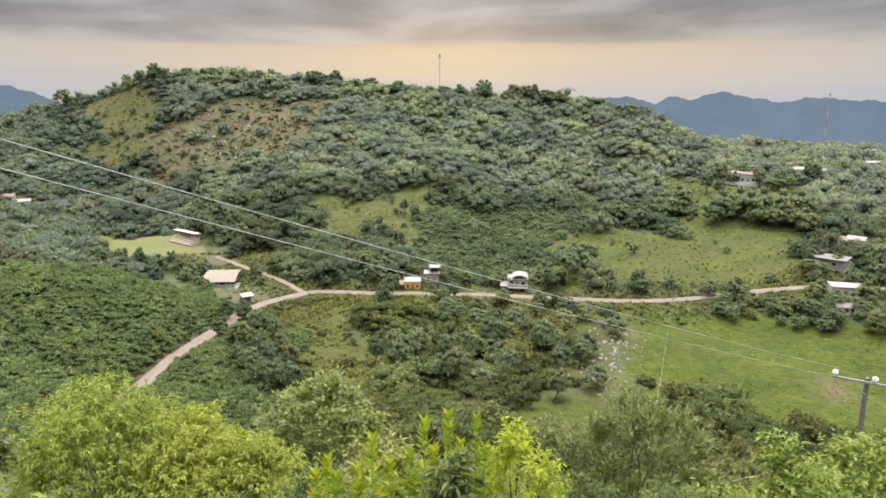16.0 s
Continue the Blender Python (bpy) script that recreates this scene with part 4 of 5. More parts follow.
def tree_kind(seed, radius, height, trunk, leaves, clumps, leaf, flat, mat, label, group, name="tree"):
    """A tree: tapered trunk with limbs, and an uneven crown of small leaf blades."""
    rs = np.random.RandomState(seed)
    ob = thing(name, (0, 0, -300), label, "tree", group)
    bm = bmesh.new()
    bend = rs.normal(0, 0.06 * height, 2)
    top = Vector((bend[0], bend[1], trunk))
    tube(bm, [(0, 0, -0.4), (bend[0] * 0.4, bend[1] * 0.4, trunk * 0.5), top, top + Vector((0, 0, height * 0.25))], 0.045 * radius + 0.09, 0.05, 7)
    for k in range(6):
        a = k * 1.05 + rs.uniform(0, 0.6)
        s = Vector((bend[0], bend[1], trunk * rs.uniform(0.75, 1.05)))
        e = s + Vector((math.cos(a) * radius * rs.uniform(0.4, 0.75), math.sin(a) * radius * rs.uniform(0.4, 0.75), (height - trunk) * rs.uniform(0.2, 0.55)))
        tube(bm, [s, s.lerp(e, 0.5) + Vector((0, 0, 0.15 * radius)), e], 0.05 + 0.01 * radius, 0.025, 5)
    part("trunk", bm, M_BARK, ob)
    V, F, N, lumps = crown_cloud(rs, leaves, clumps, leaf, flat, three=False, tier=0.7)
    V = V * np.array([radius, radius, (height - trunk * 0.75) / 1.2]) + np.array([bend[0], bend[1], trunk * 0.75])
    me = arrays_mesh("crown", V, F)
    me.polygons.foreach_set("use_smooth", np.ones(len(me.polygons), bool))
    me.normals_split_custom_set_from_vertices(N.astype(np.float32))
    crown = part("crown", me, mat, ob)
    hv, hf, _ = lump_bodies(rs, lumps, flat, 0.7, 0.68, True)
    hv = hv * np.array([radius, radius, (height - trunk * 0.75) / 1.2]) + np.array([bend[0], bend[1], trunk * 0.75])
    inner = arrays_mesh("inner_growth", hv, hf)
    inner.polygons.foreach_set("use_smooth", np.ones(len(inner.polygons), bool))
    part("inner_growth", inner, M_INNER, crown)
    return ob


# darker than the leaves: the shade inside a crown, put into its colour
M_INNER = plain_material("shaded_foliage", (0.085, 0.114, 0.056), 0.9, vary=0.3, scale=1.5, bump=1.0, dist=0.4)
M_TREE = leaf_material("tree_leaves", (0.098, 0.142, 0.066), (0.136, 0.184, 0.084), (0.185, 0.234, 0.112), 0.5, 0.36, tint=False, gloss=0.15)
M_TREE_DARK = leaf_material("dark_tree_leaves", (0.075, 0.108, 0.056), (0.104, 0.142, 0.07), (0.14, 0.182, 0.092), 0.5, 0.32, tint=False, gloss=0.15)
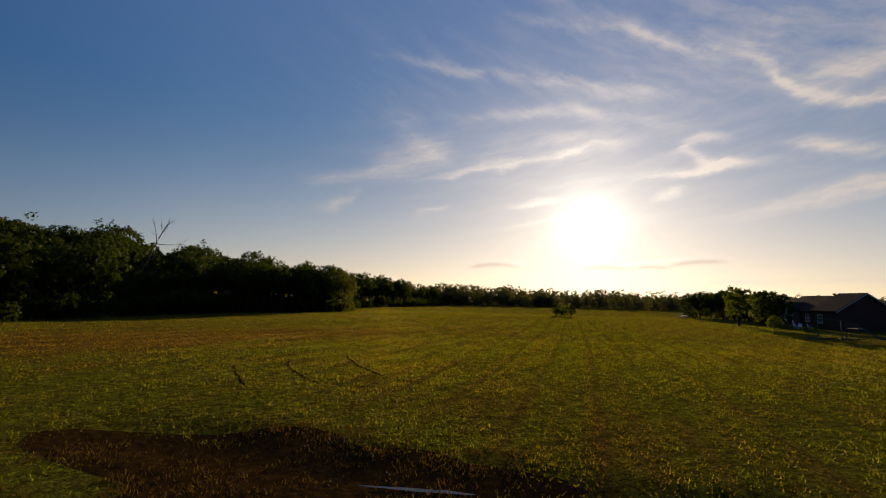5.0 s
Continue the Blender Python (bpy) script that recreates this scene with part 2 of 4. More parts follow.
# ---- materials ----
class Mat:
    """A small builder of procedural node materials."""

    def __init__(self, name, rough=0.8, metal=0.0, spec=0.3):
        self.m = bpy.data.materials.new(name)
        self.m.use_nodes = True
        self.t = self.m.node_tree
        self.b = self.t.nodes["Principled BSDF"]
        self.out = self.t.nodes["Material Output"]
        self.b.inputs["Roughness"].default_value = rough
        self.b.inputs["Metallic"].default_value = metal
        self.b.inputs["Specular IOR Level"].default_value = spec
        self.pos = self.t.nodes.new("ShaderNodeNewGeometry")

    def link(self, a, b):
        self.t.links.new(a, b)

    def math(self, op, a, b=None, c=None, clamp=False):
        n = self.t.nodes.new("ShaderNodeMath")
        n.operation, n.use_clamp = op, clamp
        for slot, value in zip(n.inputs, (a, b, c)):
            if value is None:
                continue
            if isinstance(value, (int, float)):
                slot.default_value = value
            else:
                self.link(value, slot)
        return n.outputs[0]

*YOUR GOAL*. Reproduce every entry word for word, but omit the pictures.

*SOLVED PROBLEM*.
16.0 s
Continue the Blender Python (bpy) script that recreates this scene with part 4 of 5. More parts follow.
def tree_kind(seed, radius, height, trunk, leaves, clumps, leaf, flat, mat, label, group, name="tree"):
    """A tree: tapered trunk with limbs, and an uneven crown of small leaf blades."""
    rs = np.random.RandomState(seed)
    ob = thing(name, (0, 0, -300), label, "tree", group)
    bm = bmesh.new()
    bend = rs.normal(0, 0.06 * height, 2)
    top = Vector((bend[0], bend[1], trunk))
    tube(bm, [(0, 0, -0.4), (bend[0] * 0.4, bend[1] * 0.4, trunk * 0.5), top, top + Vector((0, 0, height * 0.25))], 0.045 * radius + 0.09, 0.05, 7)
    for k in range(6):
        a = k * 1.05 + rs.uniform(0, 0.6)
        s = Vector((bend[0], bend[1], trunk * rs.uniform(0.75, 1.05)))
        e = s + Vector((math.cos(a) * radius * rs.uniform(0.4, 0.75), math.sin(a) * radius * rs.uniform(0.4, 0.75), (height - trunk) * rs.uniform(0.2, 0.55)))
        tube(bm, [s, s.lerp(e, 0.5) + Vector((0, 0, 0.15 * radius)), e], 0.05 + 0.01 * radius, 0.025, 5)
    part("trunk", bm, M_BARK, ob)
    V, F, N, lumps = crown_cloud(rs, leaves, clumps, leaf, flat, three=False, tier=0.7)
    V = V * np.array([radius, radius, (height - trunk * 0.75) / 1.2]) + np.array([bend[0], bend[1], trunk * 0.75])
    me = arrays_mesh("crown", V, F)
    me.polygons.foreach_set("use_smooth", np.ones(len(me.polygons), bool))
    me.normals_split_custom_set_from_vertices(N.astype(np.float32))
    crown = part("crown", me, mat, ob)
    hv, hf, _ = lump_bodies(rs, lumps, flat, 0.7, 0.68, True)
    hv = hv * np.array([radius, radius, (height - trunk * 0.75) / 1.2]) + np.array([bend[0], bend[1], trunk * 0.75])
    inner = arrays_mesh("inner_growth", hv, hf)
    inner.polygons.foreach_set("use_smooth", np.ones(len(inner.polygons), bool))
    part("inner_growth", inner, M_INNER, crown)
    return ob


# darker than the leaves: the shade inside a crown, put into its colour
M_INNER = plain_material("shaded_foliage", (0.085, 0.114, 0.056), 0.9, vary=0.3, scale=1.5, bump=1.0, dist=0.4)
M_TREE = leaf_material("tree_leaves", (0.098, 0.142, 0.066), (0.136, 0.184, 0.084), (0.185, 0.234, 0.112), 0.5, 0.36, tint=False, gloss=0.15)
M_TREE_DARK = leaf_material("dark_tree_leaves", (0.075, 0.108, 0.056), (0.104, 0.142, 0.07), (0.14, 0.182, 0.092), 0.5, 0.32, tint=False, gloss=0.15)
5.0 s
Continue the Blender Python (bpy) script that recreates this scene with part 2 of 4. More parts follow.
# ---- materials ----
class Mat:
    """A small builder of procedural node materials."""

    def __init__(self, name, rough=0.8, metal=0.0, spec=0.3):
        self.m = bpy.data.materials.new(name)
        self.m.use_nodes = True
        self.t = self.m.node_tree
        self.b = self.t.nodes["Principled BSDF"]
        self.out = self.t.nodes["Material Output"]
        self.b.inputs["Roughness"].default_value = rough
        self.b.inputs["Metallic"].default_value = metal
        self.b.inputs["Specular IOR Level"].default_value = spec
        self.pos = self.t.nodes.new("ShaderNodeNewGeometry")

    def link(self, a, b):
        self.t.links.new(a, b)

    def math(self, op, a, b=None, c=None, clamp=False):
        n = self.t.nodes.new("ShaderNodeMath")
        n.operation, n.use_clamp = op, clamp
        for slot, value in zip(n.inputs, (a, b, c)):
            if value is None:
                continue
            if isinstance(value, (int, float)):
                slot.default_value = value
            else:
                self.link(value, slot)
        return n.outputs[0]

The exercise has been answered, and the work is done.